_Task statement_.
Copy all of the material word for word, except for the pictures.

_Dataset records_.
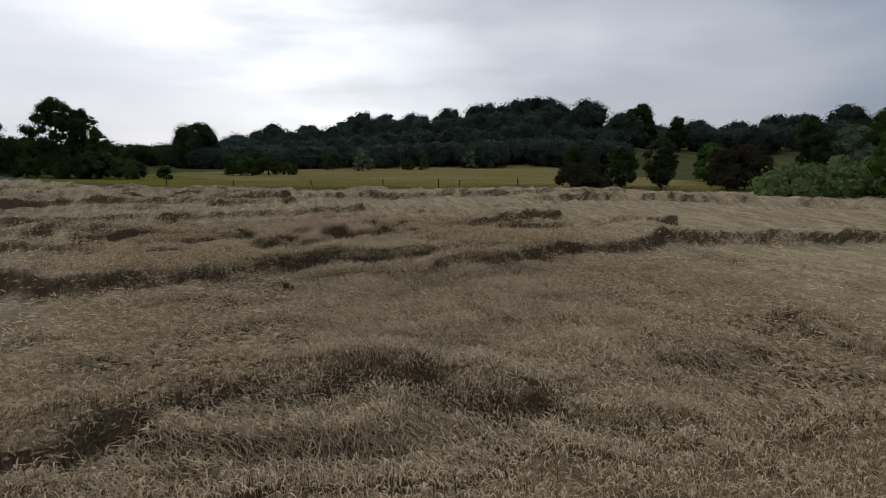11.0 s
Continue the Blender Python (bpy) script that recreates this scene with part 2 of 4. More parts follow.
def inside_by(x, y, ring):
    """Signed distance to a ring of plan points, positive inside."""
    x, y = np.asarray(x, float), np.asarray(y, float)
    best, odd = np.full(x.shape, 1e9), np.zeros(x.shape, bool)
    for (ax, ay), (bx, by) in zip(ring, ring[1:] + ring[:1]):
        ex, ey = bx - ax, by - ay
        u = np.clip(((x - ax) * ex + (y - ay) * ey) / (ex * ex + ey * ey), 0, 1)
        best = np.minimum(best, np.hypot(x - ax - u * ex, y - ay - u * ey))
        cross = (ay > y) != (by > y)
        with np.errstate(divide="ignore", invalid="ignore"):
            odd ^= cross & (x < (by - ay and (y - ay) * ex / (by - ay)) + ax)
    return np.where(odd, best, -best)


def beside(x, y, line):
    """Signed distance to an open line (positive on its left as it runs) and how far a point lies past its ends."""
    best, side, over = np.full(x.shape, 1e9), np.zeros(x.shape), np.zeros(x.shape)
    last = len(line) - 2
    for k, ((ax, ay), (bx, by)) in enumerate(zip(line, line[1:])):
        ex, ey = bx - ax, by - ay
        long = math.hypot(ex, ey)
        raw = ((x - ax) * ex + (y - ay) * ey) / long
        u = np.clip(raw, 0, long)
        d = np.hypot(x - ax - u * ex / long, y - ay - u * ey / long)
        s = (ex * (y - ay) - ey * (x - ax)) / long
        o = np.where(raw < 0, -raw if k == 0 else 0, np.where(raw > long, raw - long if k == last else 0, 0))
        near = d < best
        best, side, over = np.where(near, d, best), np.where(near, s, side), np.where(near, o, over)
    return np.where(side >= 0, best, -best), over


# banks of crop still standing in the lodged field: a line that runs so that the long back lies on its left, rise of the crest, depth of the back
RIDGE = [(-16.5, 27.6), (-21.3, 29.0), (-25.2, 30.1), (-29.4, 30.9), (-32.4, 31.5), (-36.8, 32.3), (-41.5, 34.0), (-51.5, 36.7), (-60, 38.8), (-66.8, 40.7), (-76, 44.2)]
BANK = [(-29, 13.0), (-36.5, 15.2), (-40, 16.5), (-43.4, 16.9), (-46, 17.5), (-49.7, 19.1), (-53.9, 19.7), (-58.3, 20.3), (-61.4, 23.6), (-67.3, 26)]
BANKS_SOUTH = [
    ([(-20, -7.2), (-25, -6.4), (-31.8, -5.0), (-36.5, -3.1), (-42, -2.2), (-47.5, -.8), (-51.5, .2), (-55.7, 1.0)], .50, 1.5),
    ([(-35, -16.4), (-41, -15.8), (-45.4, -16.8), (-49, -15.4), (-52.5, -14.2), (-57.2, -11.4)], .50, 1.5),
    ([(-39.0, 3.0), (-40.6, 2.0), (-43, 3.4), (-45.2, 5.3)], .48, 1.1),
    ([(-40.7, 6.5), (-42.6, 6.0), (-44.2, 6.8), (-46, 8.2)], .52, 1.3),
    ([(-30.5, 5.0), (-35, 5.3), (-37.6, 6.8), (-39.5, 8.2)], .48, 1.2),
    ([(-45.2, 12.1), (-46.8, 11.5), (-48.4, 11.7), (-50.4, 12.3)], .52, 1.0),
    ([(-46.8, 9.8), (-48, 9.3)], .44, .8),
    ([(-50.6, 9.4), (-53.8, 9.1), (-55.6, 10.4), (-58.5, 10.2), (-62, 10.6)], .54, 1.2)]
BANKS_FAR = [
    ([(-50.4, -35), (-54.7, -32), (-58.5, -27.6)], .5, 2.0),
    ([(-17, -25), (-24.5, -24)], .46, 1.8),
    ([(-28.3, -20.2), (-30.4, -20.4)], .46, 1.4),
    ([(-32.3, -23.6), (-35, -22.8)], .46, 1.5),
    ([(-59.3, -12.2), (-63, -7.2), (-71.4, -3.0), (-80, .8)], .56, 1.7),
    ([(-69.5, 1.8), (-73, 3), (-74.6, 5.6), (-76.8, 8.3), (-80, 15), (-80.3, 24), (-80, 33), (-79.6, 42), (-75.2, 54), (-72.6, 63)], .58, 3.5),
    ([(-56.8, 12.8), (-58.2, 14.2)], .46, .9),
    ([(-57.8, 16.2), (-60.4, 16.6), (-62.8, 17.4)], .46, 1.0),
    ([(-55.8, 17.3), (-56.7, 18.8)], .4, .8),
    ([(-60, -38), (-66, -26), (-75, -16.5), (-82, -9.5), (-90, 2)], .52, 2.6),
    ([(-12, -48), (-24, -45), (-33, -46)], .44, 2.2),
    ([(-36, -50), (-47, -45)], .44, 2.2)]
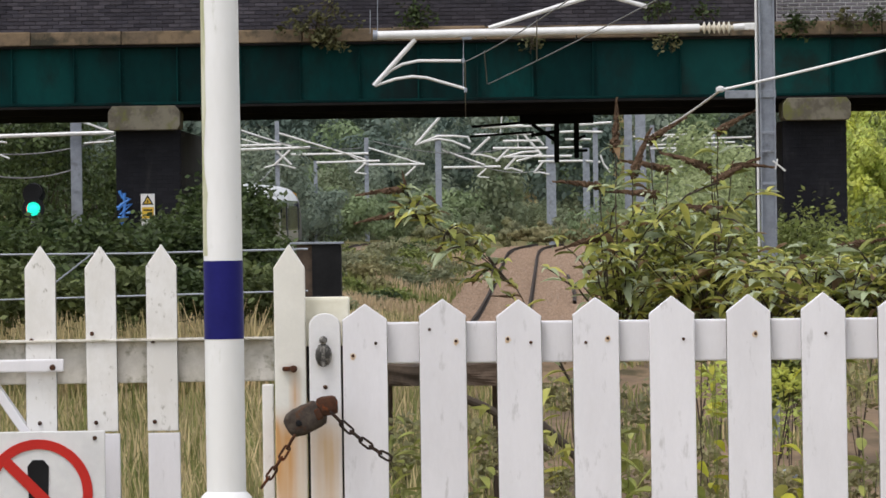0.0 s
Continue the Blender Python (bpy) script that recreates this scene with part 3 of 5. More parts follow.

_Written response_.
11.0 s
Continue the Blender Python (bpy) script that recreates this scene with part 2 of 4. More parts follow.
def inside_by(x, y, ring):
    """Signed distance to a ring of plan points, positive inside."""
    x, y = np.asarray(x, float), np.asarray(y, float)
    best, odd = np.full(x.shape, 1e9), np.zeros(x.shape, bool)
    for (ax, ay), (bx, by) in zip(ring, ring[1:] + ring[:1]):
        ex, ey = bx - ax, by - ay
        u = np.clip(((x - ax) * ex + (y - ay) * ey) / (ex * ex + ey * ey), 0, 1)
        best = np.minimum(best, np.hypot(x - ax - u * ex, y - ay - u * ey))
        cross = (ay > y) != (by > y)
        with np.errstate(divide="ignore", invalid="ignore"):
            odd ^= cross & (x < (by - ay and (y - ay) * ex / (by - ay)) + ax)
    return np.where(odd, best, -best)


def beside(x, y, line):
    """Signed distance to an open line (positive on its left as it runs) and how far a point lies past its ends."""
    best, side, over = np.full(x.shape, 1e9), np.zeros(x.shape), np.zeros(x.shape)
    last = len(line) - 2
    for k, ((ax, ay), (bx, by)) in enumerate(zip(line, line[1:])):
        ex, ey = bx - ax, by - ay
        long = math.hypot(ex, ey)
        raw = ((x - ax) * ex + (y - ay) * ey) / long
        u = np.clip(raw, 0, long)
        d = np.hypot(x - ax - u * ex / long, y - ay - u * ey / long)
        s = (ex * (y - ay) - ey * (x - ax)) / long
        o = np.where(raw < 0, -raw if k == 0 else 0, np.where(raw > long, raw - long if k == last else 0, 0))
        near = d < best
        best, side, over = np.where(near, d, best), np.where(near, s, side), np.where(near, o, over)
    return np.where(side >= 0, best, -best), over


# banks of crop still standing in the lodged field: a line that runs so that the long back lies on its left, rise of the crest, depth of the back
RIDGE = [(-16.5, 27.6), (-21.3, 29.0), (-25.2, 30.1), (-29.4, 30.9), (-32.4, 31.5), (-36.8, 32.3), (-41.5, 34.0), (-51.5, 36.7), (-60, 38.8), (-66.8, 40.7), (-76, 44.2)]
BANK = [(-29, 13.0), (-36.5, 15.2), (-40, 16.5), (-43.4, 16.9), (-46, 17.5), (-49.7, 19.1), (-53.9, 19.7), (-58.3, 20.3), (-61.4, 23.6), (-67.3, 26)]
BANKS_SOUTH = [
    ([(-20, -7.2), (-25, -6.4), (-31.8, -5.0), (-36.5, -3.1), (-42, -2.2), (-47.5, -.8), (-51.5, .2), (-55.7, 1.0)], .50, 1.5),
    ([(-35, -16.4), (-41, -15.8), (-45.4, -16.8), (-49, -15.4), (-52.5, -14.2), (-57.2, -11.4)], .50, 1.5),
    ([(-39.0, 3.0), (-40.6, 2.0), (-43, 3.4), (-45.2, 5.3)], .48, 1.1),
    ([(-40.7, 6.5), (-42.6, 6.0), (-44.2, 6.8), (-46, 8.2)], .52, 1.3),
    ([(-30.5, 5.0), (-35, 5.3), (-37.6, 6.8), (-39.5, 8.2)], .48, 1.2),
    ([(-45.2, 12.1), (-46.8, 11.5), (-48.4, 11.7), (-50.4, 12.3)], .52, 1.0),
    ([(-46.8, 9.8), (-48, 9.3)], .44, .8),
    ([(-50.6, 9.4), (-53.8, 9.1), (-55.6, 10.4), (-58.5, 10.2), (-62, 10.6)], .54, 1.2)]
BANKS_FAR = [
    ([(-50.4, -35), (-54.7, -32), (-58.5, -27.6)], .5, 2.0),
    ([(-17, -25), (-24.5, -24)], .46, 1.8),
    ([(-28.3, -20.2), (-30.4, -20.4)], .46, 1.4),
    ([(-32.3, -23.6), (-35, -22.8)], .46, 1.5),
    ([(-59.3, -12.2), (-63, -7.2), (-71.4, -3.0), (-80, .8)], .56, 1.7),
    ([(-69.5, 1.8), (-73, 3), (-74.6, 5.6), (-76.8, 8.3), (-80, 15), (-80.3, 24), (-80, 33), (-79.6, 42), (-75.2, 54), (-72.6, 63)], .58, 3.5),
    ([(-56.8, 12.8), (-58.2, 14.2)], .46, .9),
    ([(-57.8, 16.2), (-60.4, 16.6), (-62.8, 17.4)], .46, 1.0),
    ([(-55.8, 17.3), (-56.7, 18.8)], .4, .8),
    ([(-60, -38), (-66, -26), (-75, -16.5), (-82, -9.5), (-90, 2)], .52, 2.6),
    ([(-12, -48), (-24, -45), (-33, -46)], .44, 2.2),
    ([(-36, -50), (-47, -45)], .44, 2.2)]
0.0 s
Continue the Blender Python (bpy) script that recreates this scene with part 3 of 5. More parts follow.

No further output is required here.